Stimme der Natur in Wiesbaden – Der Staat zieht auf
Nach Mainz führte Tilo Reise weiter nach Wiesbaden. Wieder steht er vor einer Staatskanzlei – wieder mit seiner Trommel. Doch diesmal ist die Resonanz noch kontrastreicher: Während Passanten zustimmend nicken, rückt die Polizei an. Zwischen Zustimmung, Kontrolle und Faszination zeigt sich, wie unterschiedlich dieselbe Stimme gehört werden kann.
Tilo trommelt vor deutschen Staatskanzleien. Im Auftaktartikel geht es darum, was ihn dabei antreibt: Trommeln für die Erde.

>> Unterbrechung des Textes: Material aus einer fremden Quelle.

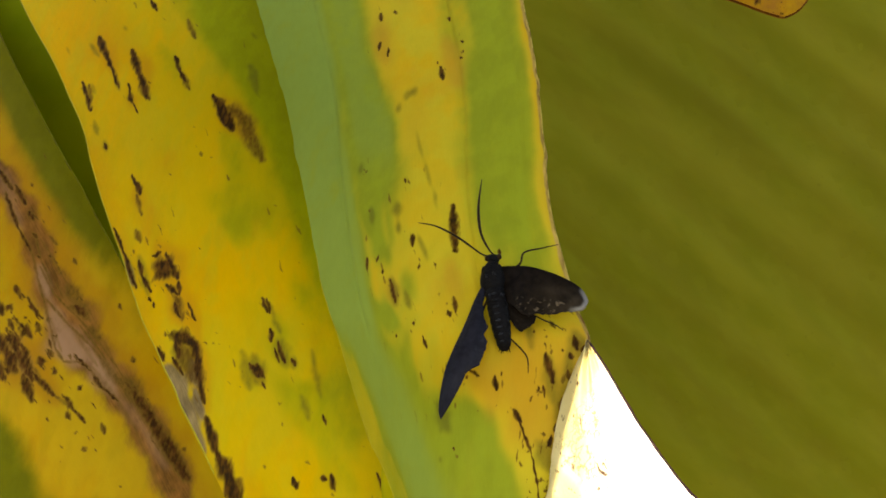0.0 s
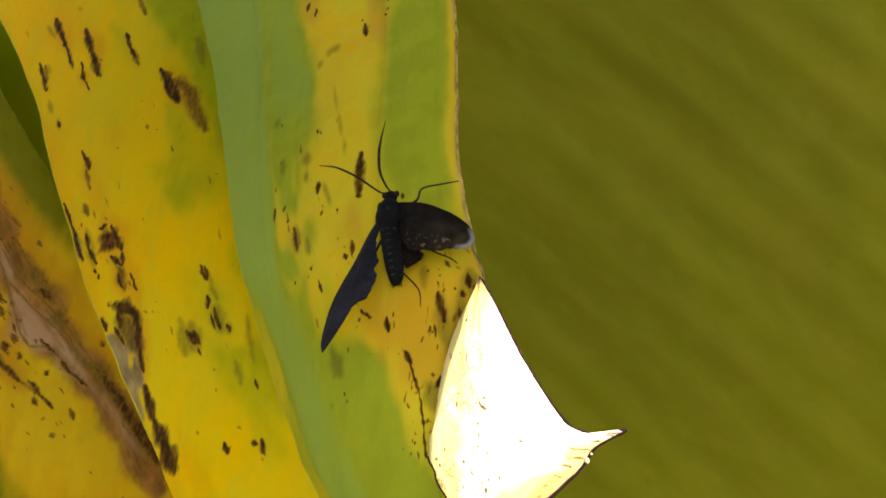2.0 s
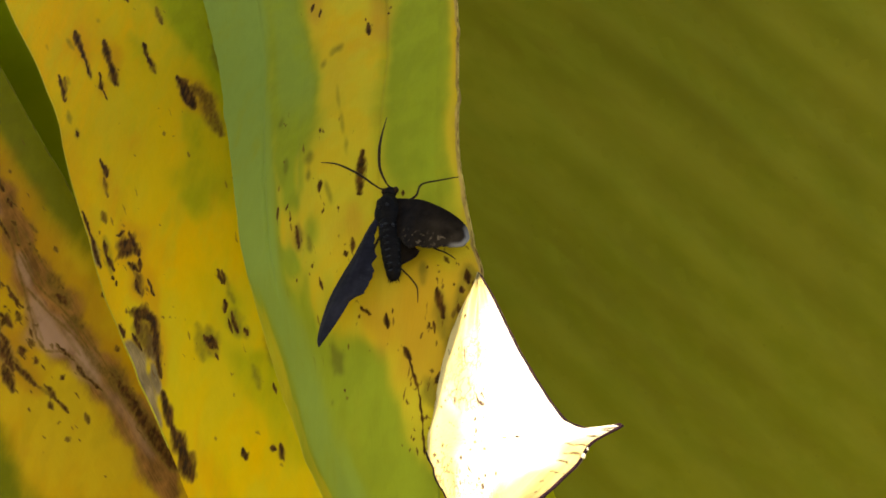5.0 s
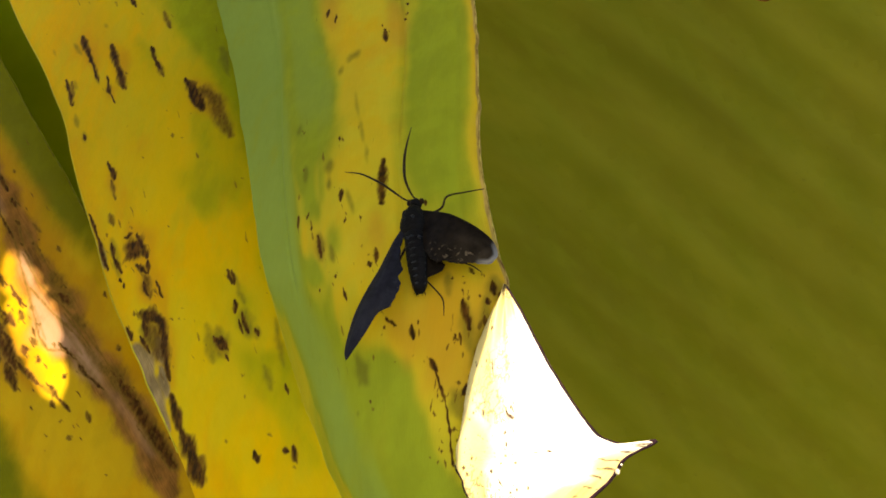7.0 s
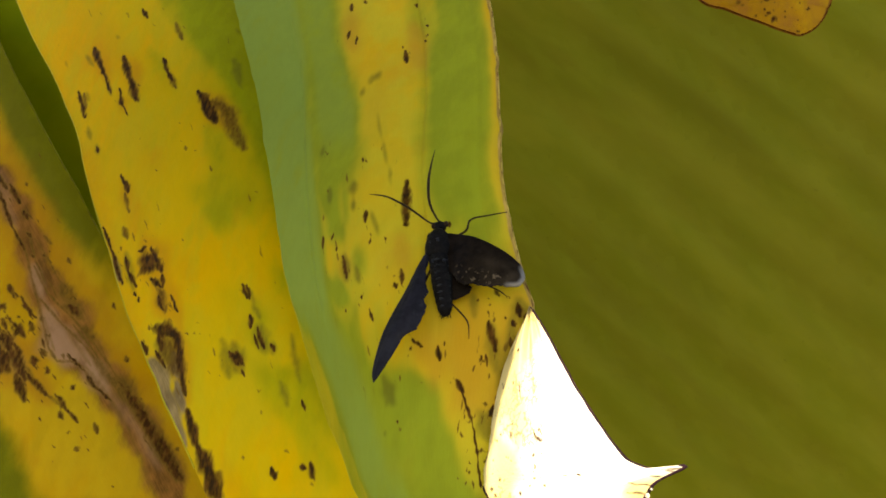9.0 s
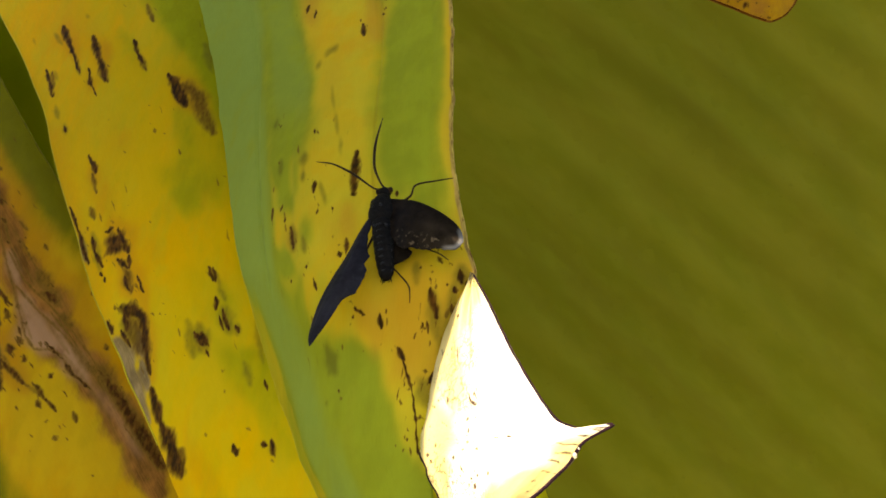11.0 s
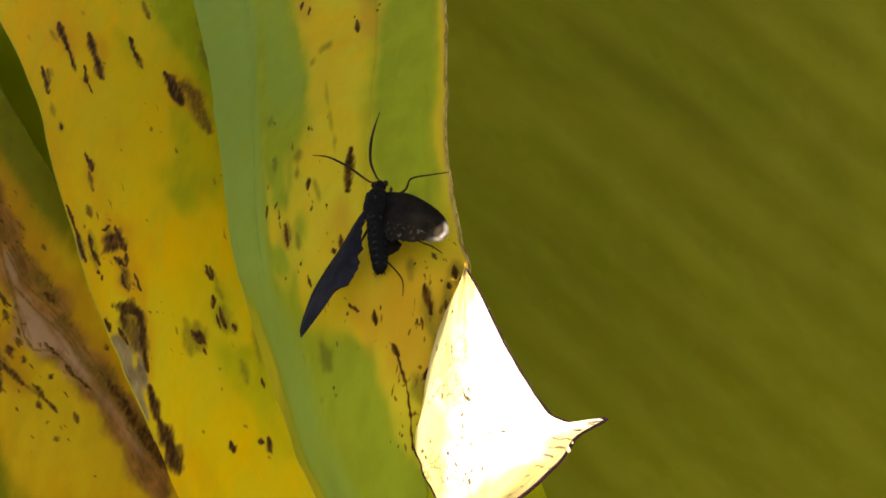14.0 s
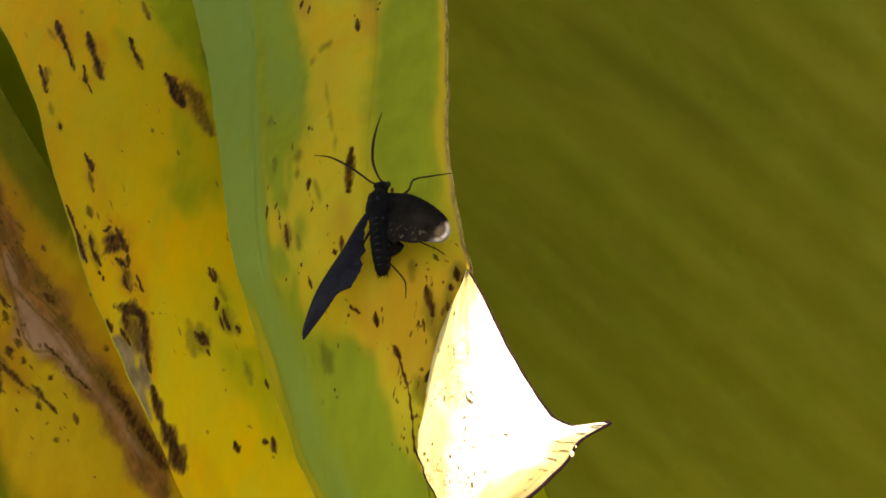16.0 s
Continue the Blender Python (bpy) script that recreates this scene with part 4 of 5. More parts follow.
def main_leaf():
    root = thing("moth_leaf", up(MAIN_MID), "long withering leaf, green and yellow, with a curled sunlit tip", "leaf")
    b = Blade(raised(MAIN_ROWS), 420, 760, 0.0008)
    # shallow furrows along the blade
    for u, w, d in ((0.215, 0.012, 0.00035), (0.40, 0.016, 0.0002), (0.725, 0.011, 0.0005), (0.80, 0.02, 0.0002), (0.92, 0.014, 0.00025)):
        b.p = b.p - b.n * (d * np.exp(-((b.u - u - 0.006 * np.sin(b.v * 9)) / w) ** 2) * smooth(0.60 - b.v, 0, 0.15))[..., None]
    uu = b.u + (cloud(b.v * 7, b.v * 0) - 0.5) * 0.014 + (cloud(b.u * 14, b.v * 11) - 0.5) * 0.035 + (cloud(b.u * 46, b.v * 9) - 0.5) * 0.035 + (cloud(b.u * 110, b.v * 30) - 0.5) * 0.02
    lane = lambda *us: np.interp(b.v, (0.14, 0.24, 0.31, 0.39, 0.455, 0.54, 0.58, 0.61, 0.68, 0.75, 0.82), us)
    low = smooth(b.v, 0.50, 0.60)
    # from the left margin: a lime hem below, a grey-green band, a pale line, green, yellow, lemon, green and a yellow edge
    band_lo = lane(-0.06, -0.05, -0.04, -0.04, -0.03, 0.03, 0.10, 0.14, 0.16, 0.21, 0.27)
    band_hi = lane(0.247, 0.25, 0.268, 0.26, 0.25, 0.26, 0.36, 0.42, 0.50, 0.55, 0.60)
    band = smooth(uu - band_lo, -0.02, 0.03 + 0.04 * low) * smooth(band_hi - uu, -0.03 - 0.06 * low, 0.03 + 0.06 * low)
    teal = band * (0.78 + 0.3 * cloud(b.u * 10, b.v * 9)) * (1 - 0.25 * smooth(b.v, 0.50, 0.66))
    pale = np.exp(-((uu - band_hi - 0.016) / 0.012) ** 2) * smooth(0.5 - b.v, 0, 0.1)
    green_hi = lane(0.40, 0.465, 0.505, 0.50, 0.47, 0.40, 0.45, 0.5, 0.5, 0.5, 0.5)
    green = 0.95 * smooth(green_hi - uu, -0.085, 0.06) * (1 - 0.35 * pale)
    # yellow mottling between the band and the middle
    patchy = smooth(cloud(b.u * 17 + 5, b.v * 24) + 0.5 * cloud(b.u * 40, b.v * 52 + 3), 0.50, 0.95)
    green = green * (1 - 0.75 * patchy * smooth(uu - band_hi, 0.0, 0.04) * smooth(b.v, 0.30, 0.42) * (1 - low))
    teal = np.maximum(teal, 0.50 * smooth(uu - band_hi, 0.02, 0.05) * smooth(green_hi - uu, -0.02, 0.05) * smooth(0.36 - b.v, 0, 0.08))
    # the right-hand green stripe, with a furrow on its left
    edge = np.maximum(0.45 * smooth(uu, 0.66, 0.73), 0.85 * smooth(uu, 0.755, 0.80)) * smooth(0.984 - uu, -0.012, 0.03) * smooth(0.46 - b.v + 0.10 * (0.9 - b.u), -0.05, 0.08)
    green = np.maximum(green, edge * (0.85 + 0.3 * cloud(b.u * 18, b.v * 9)))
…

Der Staat zieht auf – von Tilo Hildebrandt
„Hören Sie mal auf zu trommeln!“ – „Nein.“
Polizist: „Doch, ich kontrolliere jetzt Ihre Personalien.“
Die Passanten interessieren sich für die Inhalte, für die Mission und die Absichten. Unter den Bürgern scheint es ein gemeinsames Verständnis zu geben. Passant: „Trommeln Sie lauter, das hören die sonst nicht.“
Passant: „Machen Sie Musik?“ – „Nein. Ich trommle für die Natur. Ich gebe der Natur eine Stimme.“ - „Das ist gut, machen Sie weiter, vielen Dank.“
Polizei: „Wenn Sie nochmal hier trommeln – dann weiß ich nicht, was passiert.“
Ich bin gespannt, aber bevor ich das nächste Mal hingehe, habe ich den Ministerpräsidenten Boris Rhein informiert, dass ich vor seiner Tür getrommelt habe.
Ich habe ihm geschrieben:
"…Mich hat erschreckt, wie die Institutionen sich verteidigen, selbst wenn sie nicht angegriffen werden. Ich bin ein Bürger mit einer Trommel und ich bin allein. Demokratie ist im ursprünglichen Sinn δημοκρατία, die Herrschaft des Volkes. Das Volk bin ich. Warum haben Sie Angst vor mir? Ohne Bürger hat der Ministerpräsident keine Macht – über wen auch?"
Ich halte Euch informiert. Jetzt lasst uns gemeinsam genießen, dass die Stimme der Natur gehört worden ist. Ich bin völlig fasziniert, dass der gleiche Trommelschlag so unterschiedlich wahrgenommen wird – als Weckruf und als Schlachtruf.
Die Natur ist die Basis von Allem.
Reflexion
In Wiesbaden begegnen sich zwei Ebenen unserer Gesellschaft – die Stimme des Volkes und die Stimme des Staates.
Während Bürger:innen neugierig, offen und unterstützend reagieren, treten die Institutionen in Abwehrhaltung. Der gleiche Trommelschlag, der für viele wie ein friedlicher Herzschlag der Erde klingt, wird von anderen als Bedrohung empfunden.
Tilos Trommel offenbart, was Worte oft verschleiern: Wie tief die Trennung zwischen Mensch, Staat und Natur geworden ist. Doch sie zeigt auch, dass das Verständnis in den Menschen selbst längst vorhanden ist – sie spüren, was echt ist.
Wiesbaden erinnert uns daran, dass Demokratie erst lebendig wird, wenn wir uns trauen, hinzuhören, nicht nur zu reagieren.